*** MATERIAL PROVIDED ***

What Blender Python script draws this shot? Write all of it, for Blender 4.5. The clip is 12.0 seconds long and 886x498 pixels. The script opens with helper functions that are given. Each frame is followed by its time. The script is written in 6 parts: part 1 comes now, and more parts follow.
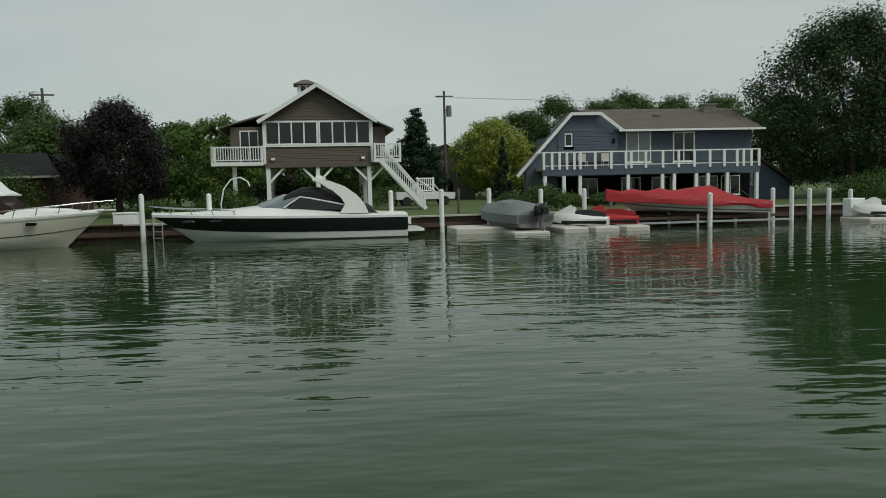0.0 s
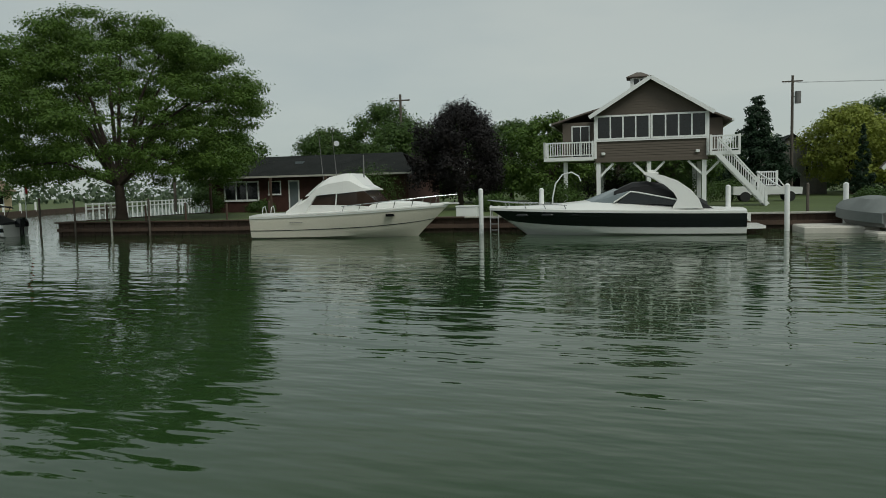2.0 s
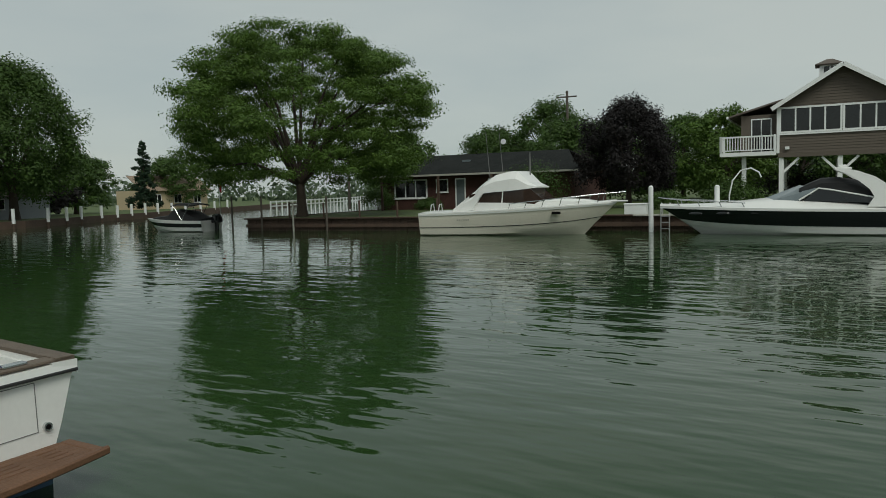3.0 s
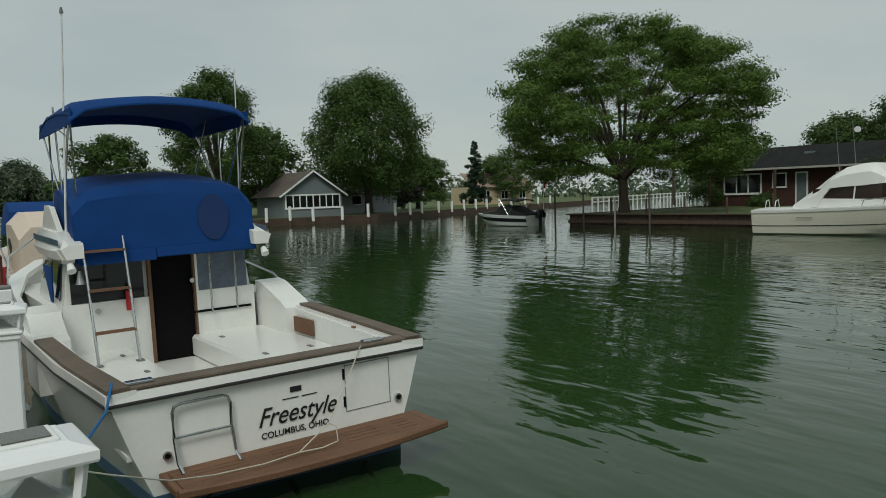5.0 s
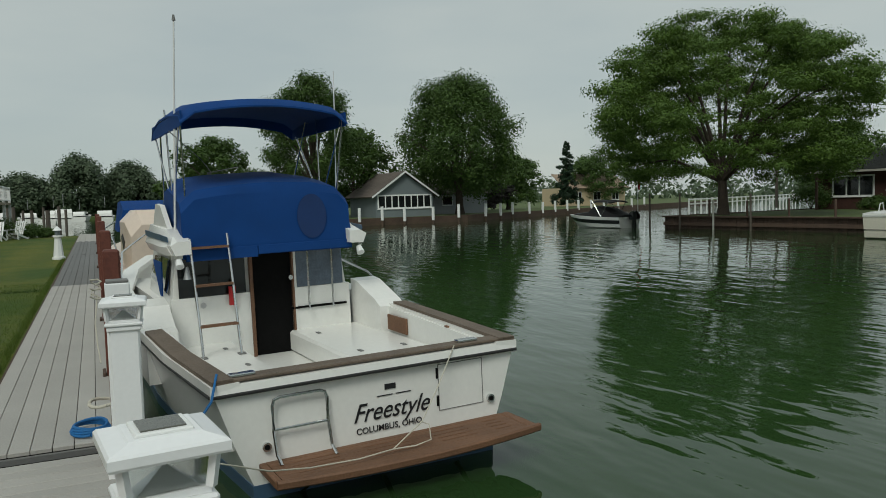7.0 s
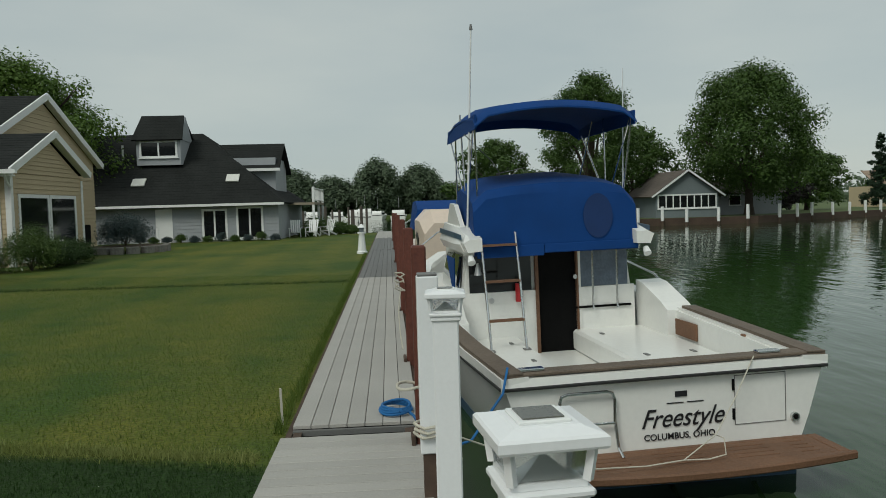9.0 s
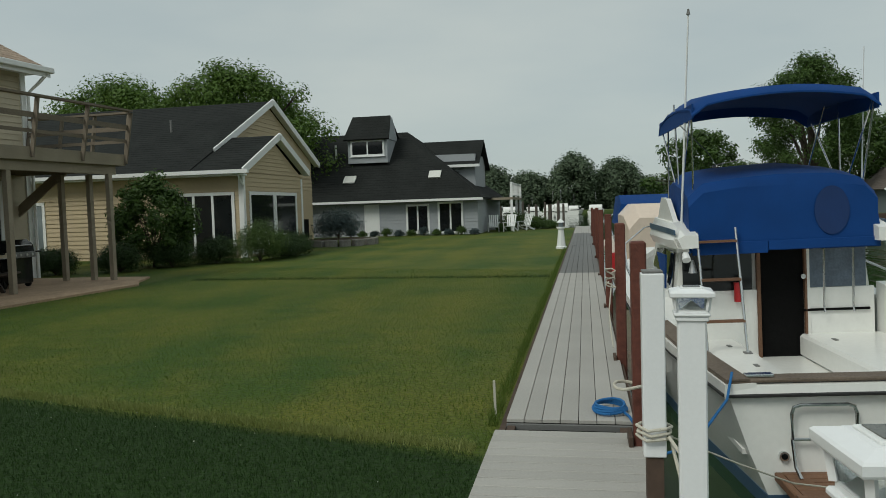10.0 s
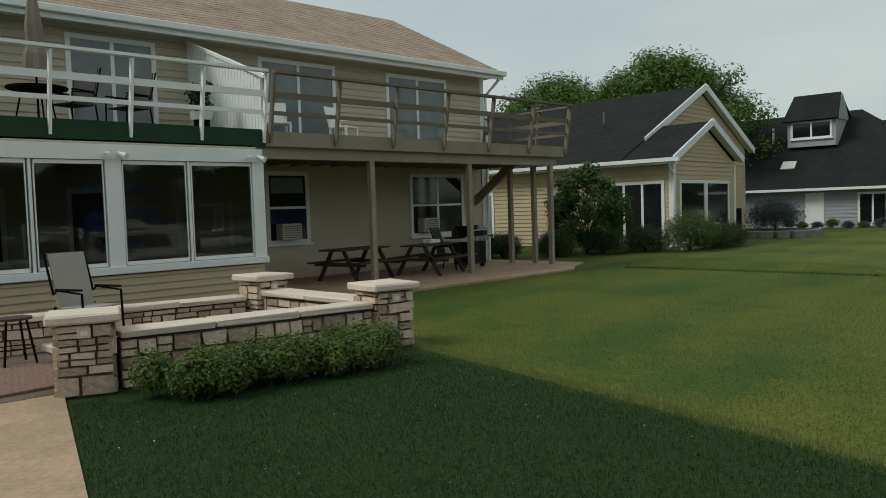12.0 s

***

### [EXERCISE AIM]
Without the pictures, write out all of the material exactly.

### [SOLUTION TO THE PROBLEM]
What Blender Python script draws this shot? Write all of it, for Blender 4.5. The clip is 12.0 seconds long and 886x498 pixels. The script opens with helper functions that are given. Each frame is followed by its time. The script is written in 6 parts: part 1 comes now, and more parts follow.
0.0 s
2.0 s
3.0 s
5.0 s
7.0 s
9.0 s
10.0 s
12.0 s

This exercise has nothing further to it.